Тогда они превращаются в браконьеров?

А.М.: Тогда они превращаются в браконьеров, да. Они вроде бы пользователи, но нарушают закон. Это одна сторона. А браконьер изначально не имеет никаких квот, он просто ловит, чтобы получить какую-то выгоду на продаже этой рыбы. Но и те, и другие – вредят запасам, потому что вектор один: подрыв ресурсов.

Но браконьеры, наверное, хуже оснащены, чем промысловики?

А.М.: Нет, не скажите. Наоборот. Они оснащены очень хорошо. У них лодки, современные моторы, снегоходы… У них есть навигационные приборы. Вот, например, расставляют они сети в Обской губе – без навигационных приборов найти эти лунки, где ты поставил сети, в плохую погоду, пургу было бы достаточно сложно. А сейчас это гораздо проще. То есть браконьеры у нас оснащены по последнему слову техники.

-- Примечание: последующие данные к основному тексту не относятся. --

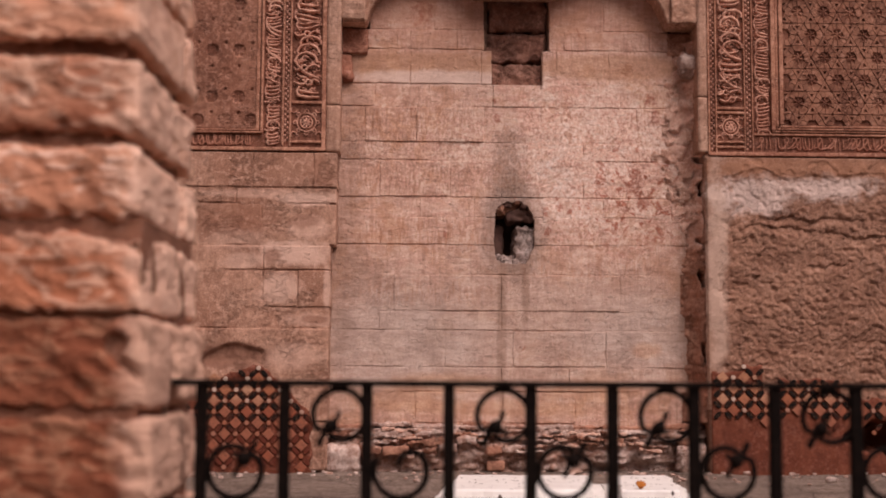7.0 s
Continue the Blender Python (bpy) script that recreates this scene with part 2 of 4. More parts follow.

И объём браконьерского улова сопоставим с перепромыслом?

А.М.: Да. Поскольку мы ведём мониторинг и знаем состояние ресурсов – мы даём квоты на вылов с учётом предосторожного подхода, которые почти в два раза ниже тех, которые бы ожидались при регулированной интенсивности вылова, действующей в советский период, - и тем не менее ресурсы продолжают сокращаться. Эта разница изымается в основном браконьерами, и их улов действительно сопоставим с официальным выловом. Даже превышает его. Насколько превышает – мы не знаем. Чтобы это понять, нужно посмотреть естественную смертность, есть такой показатель в ихтиологии. Если сравнить статистику естественной смертности, которая имеется сейчас, с той, что была когда-то, то эта дельта между смертностями как раз даст браконьерское изъятие. Конечно, определённую проблему мы имеем со статистикой вылова, но тем не менее получить такую грубую оценку допустимо.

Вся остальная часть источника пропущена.